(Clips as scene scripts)
^^^^^^^^

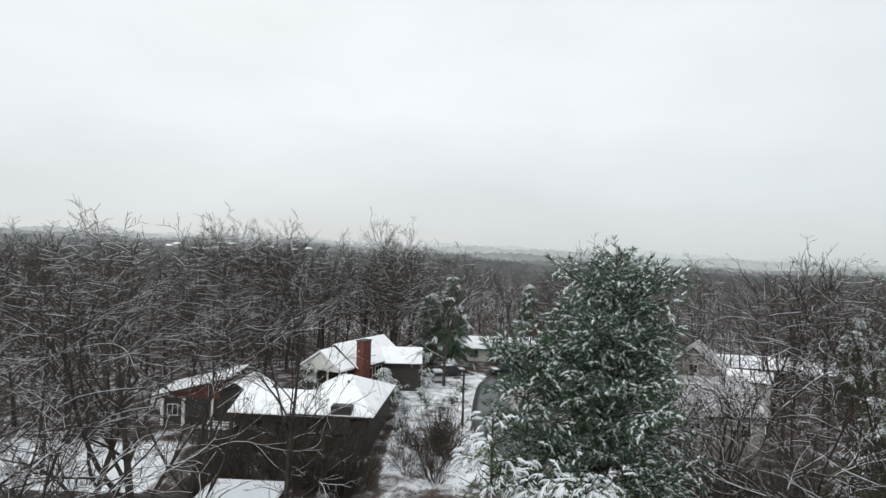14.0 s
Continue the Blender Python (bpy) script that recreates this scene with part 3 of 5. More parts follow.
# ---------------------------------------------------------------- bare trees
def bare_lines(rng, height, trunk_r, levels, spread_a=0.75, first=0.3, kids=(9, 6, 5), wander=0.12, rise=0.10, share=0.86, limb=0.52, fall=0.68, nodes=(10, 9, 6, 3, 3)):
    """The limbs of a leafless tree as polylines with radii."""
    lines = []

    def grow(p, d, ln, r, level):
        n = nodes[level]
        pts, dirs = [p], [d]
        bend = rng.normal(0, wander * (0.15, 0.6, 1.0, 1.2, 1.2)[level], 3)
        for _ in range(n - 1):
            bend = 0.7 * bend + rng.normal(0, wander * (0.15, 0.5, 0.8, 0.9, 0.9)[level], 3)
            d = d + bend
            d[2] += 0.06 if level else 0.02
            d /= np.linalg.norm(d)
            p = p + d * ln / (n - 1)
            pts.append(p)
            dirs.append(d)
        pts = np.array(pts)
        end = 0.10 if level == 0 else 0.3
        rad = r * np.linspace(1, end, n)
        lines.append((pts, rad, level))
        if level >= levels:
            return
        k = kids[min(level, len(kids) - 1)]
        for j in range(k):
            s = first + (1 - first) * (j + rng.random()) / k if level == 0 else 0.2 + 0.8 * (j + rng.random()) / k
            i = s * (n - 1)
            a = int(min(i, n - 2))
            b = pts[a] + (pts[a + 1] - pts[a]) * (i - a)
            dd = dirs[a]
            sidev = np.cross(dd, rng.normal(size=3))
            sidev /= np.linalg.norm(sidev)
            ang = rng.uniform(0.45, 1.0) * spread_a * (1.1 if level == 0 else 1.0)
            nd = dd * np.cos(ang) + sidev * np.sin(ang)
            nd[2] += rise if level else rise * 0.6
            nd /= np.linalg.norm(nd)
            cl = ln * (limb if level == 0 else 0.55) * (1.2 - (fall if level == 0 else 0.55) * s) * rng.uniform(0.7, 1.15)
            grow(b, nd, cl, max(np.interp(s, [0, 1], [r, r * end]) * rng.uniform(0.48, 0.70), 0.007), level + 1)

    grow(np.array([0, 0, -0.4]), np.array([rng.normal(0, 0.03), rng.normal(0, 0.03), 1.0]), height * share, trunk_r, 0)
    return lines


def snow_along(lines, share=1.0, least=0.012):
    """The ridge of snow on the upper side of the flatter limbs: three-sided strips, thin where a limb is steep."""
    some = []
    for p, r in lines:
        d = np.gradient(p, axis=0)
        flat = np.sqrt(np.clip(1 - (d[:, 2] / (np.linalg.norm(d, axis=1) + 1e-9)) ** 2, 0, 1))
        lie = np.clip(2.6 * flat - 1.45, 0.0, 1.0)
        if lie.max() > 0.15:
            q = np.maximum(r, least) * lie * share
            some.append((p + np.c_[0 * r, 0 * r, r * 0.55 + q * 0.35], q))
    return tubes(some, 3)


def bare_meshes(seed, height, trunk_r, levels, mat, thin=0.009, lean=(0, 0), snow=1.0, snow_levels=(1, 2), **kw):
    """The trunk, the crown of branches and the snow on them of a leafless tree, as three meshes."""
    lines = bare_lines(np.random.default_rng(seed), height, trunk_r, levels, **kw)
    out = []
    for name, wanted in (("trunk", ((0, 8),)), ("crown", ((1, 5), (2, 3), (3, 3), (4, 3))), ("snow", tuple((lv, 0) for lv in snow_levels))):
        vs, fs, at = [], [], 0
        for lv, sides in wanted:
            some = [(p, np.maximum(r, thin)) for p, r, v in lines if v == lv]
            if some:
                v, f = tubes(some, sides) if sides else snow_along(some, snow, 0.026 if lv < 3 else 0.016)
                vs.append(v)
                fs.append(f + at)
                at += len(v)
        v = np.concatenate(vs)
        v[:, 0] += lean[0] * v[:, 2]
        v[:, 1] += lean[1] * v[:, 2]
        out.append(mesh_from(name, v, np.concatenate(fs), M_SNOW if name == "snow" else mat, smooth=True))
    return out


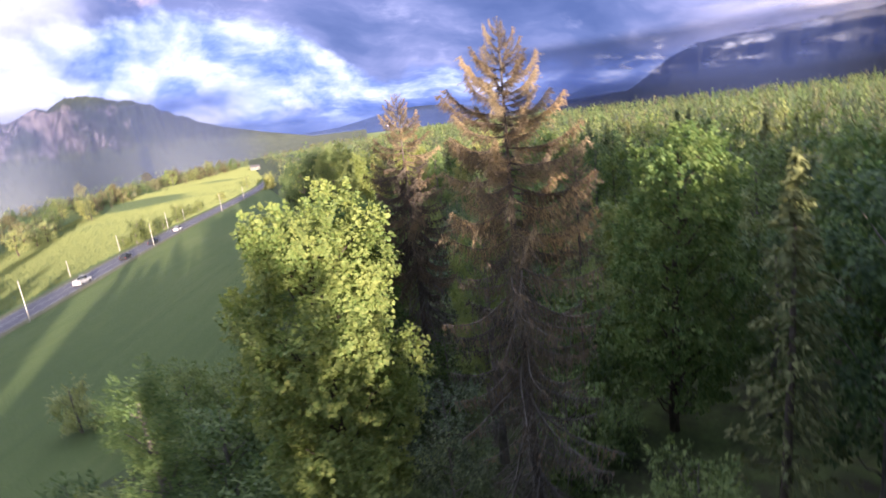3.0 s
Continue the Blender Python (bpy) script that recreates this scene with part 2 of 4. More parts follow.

^^^^^^^^

> _Instruction_
Leave out the pictures and output every record above precisely as given.

> _Exercise output_
14.0 s
Continue the Blender Python (bpy) script that recreates this scene with part 3 of 5. More parts follow.
# ---------------------------------------------------------------- bare trees
def bare_lines(rng, height, trunk_r, levels, spread_a=0.75, first=0.3, kids=(9, 6, 5), wander=0.12, rise=0.10, share=0.86, limb=0.52, fall=0.68, nodes=(10, 9, 6, 3, 3)):
    """The limbs of a leafless tree as polylines with radii."""
    lines = []

    def grow(p, d, ln, r, level):
        n = nodes[level]
        pts, dirs = [p], [d]
        bend = rng.normal(0, wander * (0.15, 0.6, 1.0, 1.2, 1.2)[level], 3)
        for _ in range(n - 1):
            bend = 0.7 * bend + rng.normal(0, wander * (0.15, 0.5, 0.8, 0.9, 0.9)[level], 3)
            d = d + bend
            d[2] += 0.06 if level else 0.02
            d /= np.linalg.norm(d)
            p = p + d * ln / (n - 1)
            pts.append(p)
            dirs.append(d)
        pts = np.array(pts)
        end = 0.10 if level == 0 else 0.3
        rad = r * np.linspace(1, end, n)
        lines.append((pts, rad, level))
        if level >= levels:
            return
        k = kids[min(level, len(kids) - 1)]
        for j in range(k):
            s = first + (1 - first) * (j + rng.random()) / k if level == 0 else 0.2 + 0.8 * (j + rng.random()) / k
            i = s * (n - 1)
            a = int(min(i, n - 2))
            b = pts[a] + (pts[a + 1] - pts[a]) * (i - a)
            dd = dirs[a]
            sidev = np.cross(dd, rng.normal(size=3))
            sidev /= np.linalg.norm(sidev)
            ang = rng.uniform(0.45, 1.0) * spread_a * (1.1 if level == 0 else 1.0)
            nd = dd * np.cos(ang) + sidev * np.sin(ang)
            nd[2] += rise if level else rise * 0.6
            nd /= np.linalg.norm(nd)
            cl = ln * (limb if level == 0 else 0.55) * (1.2 - (fall if level == 0 else 0.55) * s) * rng.uniform(0.7, 1.15)
            grow(b, nd, cl, max(np.interp(s, [0, 1], [r, r * end]) * rng.uniform(0.48, 0.70), 0.007), level + 1)

    grow(np.array([0, 0, -0.4]), np.array([rng.normal(0, 0.03), rng.normal(0, 0.03), 1.0]), height * share, trunk_r, 0)
    return lines


def snow_along(lines, share=1.0, least=0.012):
    """The ridge of snow on the upper side of the flatter limbs: three-sided strips, thin where a limb is steep."""
    some = []
    for p, r in lines:
        d = np.gradient(p, axis=0)
        flat = np.sqrt(np.clip(1 - (d[:, 2] / (np.linalg.norm(d, axis=1) + 1e-9)) ** 2, 0, 1))
        lie = np.clip(2.6 * flat - 1.45, 0.0, 1.0)
        if lie.max() > 0.15:
            q = np.maximum(r, least) * lie * share
            some.append((p + np.c_[0 * r, 0 * r, r * 0.55 + q * 0.35], q))
    return tubes(some, 3)


def bare_meshes(seed, height, trunk_r, levels, mat, thin=0.009, lean=(0, 0), snow=1.0, snow_levels=(1, 2), **kw):
    """The trunk, the crown of branches and the snow on them of a leafless tree, as three meshes."""
    lines = bare_lines(np.random.default_rng(seed), height, trunk_r, levels, **kw)
    out = []
    for name, wanted in (("trunk", ((0, 8),)), ("crown", ((1, 5), (2, 3), (3, 3), (4, 3))), ("snow", tuple((lv, 0) for lv in snow_levels))):
        vs, fs, at = [], [], 0
        for lv, sides in wanted:
            some = [(p, np.maximum(r, thin)) for p, r, v in lines if v == lv]
            if some:
                v, f = tubes(some, sides) if sides else snow_along(some, snow, 0.026 if lv < 3 else 0.016)
                vs.append(v)
                fs.append(f + at)
                at += len(v)
        v = np.concatenate(vs)
        v[:, 0] += lean[0] * v[:, 2]
        v[:, 1] += lean[1] * v[:, 2]
        out.append(mesh_from(name, v, np.concatenate(fs), M_SNOW if name == "snow" else mat, smooth=True))
    return out


3.0 s
Continue the Blender Python (bpy) script that recreates this scene with part 2 of 4. More parts follow.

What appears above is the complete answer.